[Records with scene code]
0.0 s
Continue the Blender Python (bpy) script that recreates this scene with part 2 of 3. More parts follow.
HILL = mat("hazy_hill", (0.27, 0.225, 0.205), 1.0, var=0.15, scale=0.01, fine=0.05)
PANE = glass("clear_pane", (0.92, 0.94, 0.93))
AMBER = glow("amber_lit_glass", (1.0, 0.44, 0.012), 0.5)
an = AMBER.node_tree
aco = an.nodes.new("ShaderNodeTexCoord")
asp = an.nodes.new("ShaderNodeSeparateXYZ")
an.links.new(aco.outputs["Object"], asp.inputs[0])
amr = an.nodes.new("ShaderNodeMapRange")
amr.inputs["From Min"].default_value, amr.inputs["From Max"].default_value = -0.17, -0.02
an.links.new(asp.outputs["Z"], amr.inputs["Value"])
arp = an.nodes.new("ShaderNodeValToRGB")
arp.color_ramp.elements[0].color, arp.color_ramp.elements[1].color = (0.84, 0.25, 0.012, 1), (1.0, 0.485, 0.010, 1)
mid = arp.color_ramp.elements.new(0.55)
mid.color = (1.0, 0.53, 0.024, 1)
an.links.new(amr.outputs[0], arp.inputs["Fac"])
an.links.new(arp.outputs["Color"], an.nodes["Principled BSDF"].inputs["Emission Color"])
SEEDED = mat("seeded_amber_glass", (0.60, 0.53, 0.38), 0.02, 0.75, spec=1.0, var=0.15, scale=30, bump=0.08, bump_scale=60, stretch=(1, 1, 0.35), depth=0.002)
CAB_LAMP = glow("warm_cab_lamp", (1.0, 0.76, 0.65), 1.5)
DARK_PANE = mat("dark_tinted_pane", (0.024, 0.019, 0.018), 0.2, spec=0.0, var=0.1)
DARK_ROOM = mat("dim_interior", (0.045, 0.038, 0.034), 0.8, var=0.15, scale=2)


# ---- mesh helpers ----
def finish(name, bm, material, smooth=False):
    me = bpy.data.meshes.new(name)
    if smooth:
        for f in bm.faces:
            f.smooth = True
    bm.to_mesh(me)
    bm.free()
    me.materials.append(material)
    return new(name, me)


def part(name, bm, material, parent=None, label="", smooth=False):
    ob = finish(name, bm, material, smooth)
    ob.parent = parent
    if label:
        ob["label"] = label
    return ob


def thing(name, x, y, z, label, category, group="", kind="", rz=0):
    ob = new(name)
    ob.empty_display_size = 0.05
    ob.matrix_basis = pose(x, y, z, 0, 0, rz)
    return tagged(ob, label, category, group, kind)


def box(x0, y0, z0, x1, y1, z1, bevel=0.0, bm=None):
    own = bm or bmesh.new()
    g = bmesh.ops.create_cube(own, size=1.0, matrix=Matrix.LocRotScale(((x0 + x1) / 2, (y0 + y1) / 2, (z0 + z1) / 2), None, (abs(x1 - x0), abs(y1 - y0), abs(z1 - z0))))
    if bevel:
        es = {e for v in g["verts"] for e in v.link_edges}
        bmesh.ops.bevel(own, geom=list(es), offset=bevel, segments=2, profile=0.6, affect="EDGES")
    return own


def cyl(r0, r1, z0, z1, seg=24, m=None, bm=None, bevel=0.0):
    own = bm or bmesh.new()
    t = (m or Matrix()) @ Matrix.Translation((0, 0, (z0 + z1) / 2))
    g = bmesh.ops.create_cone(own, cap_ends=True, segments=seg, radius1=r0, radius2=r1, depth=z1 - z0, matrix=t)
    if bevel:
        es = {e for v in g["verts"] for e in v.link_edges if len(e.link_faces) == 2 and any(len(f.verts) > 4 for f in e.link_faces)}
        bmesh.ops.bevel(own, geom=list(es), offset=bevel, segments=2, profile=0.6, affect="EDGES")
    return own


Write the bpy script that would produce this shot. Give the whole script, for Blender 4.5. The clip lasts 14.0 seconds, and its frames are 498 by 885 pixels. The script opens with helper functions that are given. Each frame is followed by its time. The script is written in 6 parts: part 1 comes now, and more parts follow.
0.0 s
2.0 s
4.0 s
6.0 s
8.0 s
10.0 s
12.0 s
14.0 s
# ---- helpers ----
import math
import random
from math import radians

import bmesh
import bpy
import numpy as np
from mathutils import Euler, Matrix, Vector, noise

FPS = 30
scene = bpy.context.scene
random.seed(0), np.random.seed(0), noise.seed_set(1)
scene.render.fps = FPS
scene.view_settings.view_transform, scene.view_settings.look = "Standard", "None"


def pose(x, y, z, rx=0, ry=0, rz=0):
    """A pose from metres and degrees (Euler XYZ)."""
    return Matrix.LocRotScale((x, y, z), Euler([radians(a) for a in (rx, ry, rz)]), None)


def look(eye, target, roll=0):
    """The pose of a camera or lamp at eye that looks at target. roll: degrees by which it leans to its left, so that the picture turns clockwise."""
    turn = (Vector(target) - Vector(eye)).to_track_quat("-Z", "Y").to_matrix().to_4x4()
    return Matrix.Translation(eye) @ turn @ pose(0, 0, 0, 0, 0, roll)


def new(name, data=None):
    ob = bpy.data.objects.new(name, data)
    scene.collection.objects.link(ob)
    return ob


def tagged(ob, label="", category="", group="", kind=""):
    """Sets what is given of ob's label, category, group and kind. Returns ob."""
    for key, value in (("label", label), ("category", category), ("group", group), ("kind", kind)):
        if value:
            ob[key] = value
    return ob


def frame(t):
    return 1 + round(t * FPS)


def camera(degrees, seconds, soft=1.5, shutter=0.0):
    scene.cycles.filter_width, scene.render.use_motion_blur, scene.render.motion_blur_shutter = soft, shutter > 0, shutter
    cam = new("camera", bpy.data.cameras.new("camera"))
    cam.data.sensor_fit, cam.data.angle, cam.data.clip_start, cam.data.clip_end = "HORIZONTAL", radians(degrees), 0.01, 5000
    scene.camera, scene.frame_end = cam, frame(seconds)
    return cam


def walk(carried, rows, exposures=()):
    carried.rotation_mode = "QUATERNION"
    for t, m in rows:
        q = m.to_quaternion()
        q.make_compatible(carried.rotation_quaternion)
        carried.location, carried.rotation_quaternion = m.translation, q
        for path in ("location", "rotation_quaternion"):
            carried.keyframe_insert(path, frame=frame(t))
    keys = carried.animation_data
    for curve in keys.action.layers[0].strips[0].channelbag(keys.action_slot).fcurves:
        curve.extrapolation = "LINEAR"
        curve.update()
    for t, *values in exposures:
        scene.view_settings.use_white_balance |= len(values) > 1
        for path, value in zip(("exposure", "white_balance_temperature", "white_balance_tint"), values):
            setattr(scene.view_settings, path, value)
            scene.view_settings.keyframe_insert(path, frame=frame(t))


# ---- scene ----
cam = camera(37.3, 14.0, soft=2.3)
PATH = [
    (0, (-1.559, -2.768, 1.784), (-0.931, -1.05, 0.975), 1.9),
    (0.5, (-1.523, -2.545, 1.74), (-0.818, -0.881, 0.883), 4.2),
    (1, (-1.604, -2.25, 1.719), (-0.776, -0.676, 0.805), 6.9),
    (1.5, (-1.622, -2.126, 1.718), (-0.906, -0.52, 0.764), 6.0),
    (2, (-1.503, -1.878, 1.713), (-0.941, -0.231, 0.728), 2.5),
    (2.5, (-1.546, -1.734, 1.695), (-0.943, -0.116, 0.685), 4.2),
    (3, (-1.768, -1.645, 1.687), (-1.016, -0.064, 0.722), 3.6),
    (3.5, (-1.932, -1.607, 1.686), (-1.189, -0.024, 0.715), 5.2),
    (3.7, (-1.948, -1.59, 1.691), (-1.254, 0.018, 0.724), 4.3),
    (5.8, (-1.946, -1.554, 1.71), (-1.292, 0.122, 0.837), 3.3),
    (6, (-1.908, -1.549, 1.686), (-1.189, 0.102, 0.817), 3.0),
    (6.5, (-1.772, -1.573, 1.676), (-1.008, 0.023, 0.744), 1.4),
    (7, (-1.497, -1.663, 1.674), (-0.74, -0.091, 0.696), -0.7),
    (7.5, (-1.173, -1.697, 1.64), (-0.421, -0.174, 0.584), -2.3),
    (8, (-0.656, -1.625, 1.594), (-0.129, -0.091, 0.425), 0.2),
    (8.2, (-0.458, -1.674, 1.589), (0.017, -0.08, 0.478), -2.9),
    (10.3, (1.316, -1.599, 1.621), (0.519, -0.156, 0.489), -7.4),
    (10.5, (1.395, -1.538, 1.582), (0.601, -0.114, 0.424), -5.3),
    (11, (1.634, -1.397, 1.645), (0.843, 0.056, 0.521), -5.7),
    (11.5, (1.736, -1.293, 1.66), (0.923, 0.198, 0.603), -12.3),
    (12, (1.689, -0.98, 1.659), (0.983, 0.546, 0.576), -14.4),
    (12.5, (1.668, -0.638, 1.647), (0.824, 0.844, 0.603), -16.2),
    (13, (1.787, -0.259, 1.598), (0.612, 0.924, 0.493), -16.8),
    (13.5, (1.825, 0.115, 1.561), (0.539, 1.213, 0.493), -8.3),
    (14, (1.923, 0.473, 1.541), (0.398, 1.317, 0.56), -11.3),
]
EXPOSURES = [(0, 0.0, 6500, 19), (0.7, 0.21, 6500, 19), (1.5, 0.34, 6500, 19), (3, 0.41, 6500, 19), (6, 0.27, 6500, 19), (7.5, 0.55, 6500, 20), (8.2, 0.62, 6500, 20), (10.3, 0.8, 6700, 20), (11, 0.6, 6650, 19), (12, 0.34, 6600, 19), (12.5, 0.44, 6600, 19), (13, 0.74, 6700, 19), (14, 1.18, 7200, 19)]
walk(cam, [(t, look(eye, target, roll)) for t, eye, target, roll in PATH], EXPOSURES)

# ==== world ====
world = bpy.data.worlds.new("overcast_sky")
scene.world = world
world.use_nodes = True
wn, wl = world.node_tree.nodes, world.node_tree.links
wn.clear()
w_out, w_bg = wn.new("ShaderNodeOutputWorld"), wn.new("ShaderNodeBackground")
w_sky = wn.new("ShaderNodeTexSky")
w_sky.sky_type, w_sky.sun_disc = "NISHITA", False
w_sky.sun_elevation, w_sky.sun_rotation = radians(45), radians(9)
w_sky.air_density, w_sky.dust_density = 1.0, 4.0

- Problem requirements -
Starting at the first line of the records above, please copy each line exactly until you reach the line containing "return new(name, me)". Include that line and stop there.

- Result for this exercise -
0.0 s
Continue the Blender Python (bpy) script that recreates this scene with part 2 of 3. More parts follow.
HILL = mat("hazy_hill", (0.27, 0.225, 0.205), 1.0, var=0.15, scale=0.01, fine=0.05)
PANE = glass("clear_pane", (0.92, 0.94, 0.93))
AMBER = glow("amber_lit_glass", (1.0, 0.44, 0.012), 0.5)
an = AMBER.node_tree
aco = an.nodes.new("ShaderNodeTexCoord")
asp = an.nodes.new("ShaderNodeSeparateXYZ")
an.links.new(aco.outputs["Object"], asp.inputs[0])
amr = an.nodes.new("ShaderNodeMapRange")
amr.inputs["From Min"].default_value, amr.inputs["From Max"].default_value = -0.17, -0.02
an.links.new(asp.outputs["Z"], amr.inputs["Value"])
arp = an.nodes.new("ShaderNodeValToRGB")
arp.color_ramp.elements[0].color, arp.color_ramp.elements[1].color = (0.84, 0.25, 0.012, 1), (1.0, 0.485, 0.010, 1)
mid = arp.color_ramp.elements.new(0.55)
mid.color = (1.0, 0.53, 0.024, 1)
an.links.new(amr.outputs[0], arp.inputs["Fac"])
an.links.new(arp.outputs["Color"], an.nodes["Principled BSDF"].inputs["Emission Color"])
SEEDED = mat("seeded_amber_glass", (0.60, 0.53, 0.38), 0.02, 0.75, spec=1.0, var=0.15, scale=30, bump=0.08, bump_scale=60, stretch=(1, 1, 0.35), depth=0.002)
CAB_LAMP = glow("warm_cab_lamp", (1.0, 0.76, 0.65), 1.5)
DARK_PANE = mat("dark_tinted_pane", (0.024, 0.019, 0.018), 0.2, spec=0.0, var=0.1)
DARK_ROOM = mat("dim_interior", (0.045, 0.038, 0.034), 0.8, var=0.15, scale=2)


# ---- mesh helpers ----
def finish(name, bm, material, smooth=False):
    me = bpy.data.meshes.new(name)
    if smooth:
        for f in bm.faces:
            f.smooth = True
    bm.to_mesh(me)
    bm.free()
    me.materials.append(material)
    return new(name, me)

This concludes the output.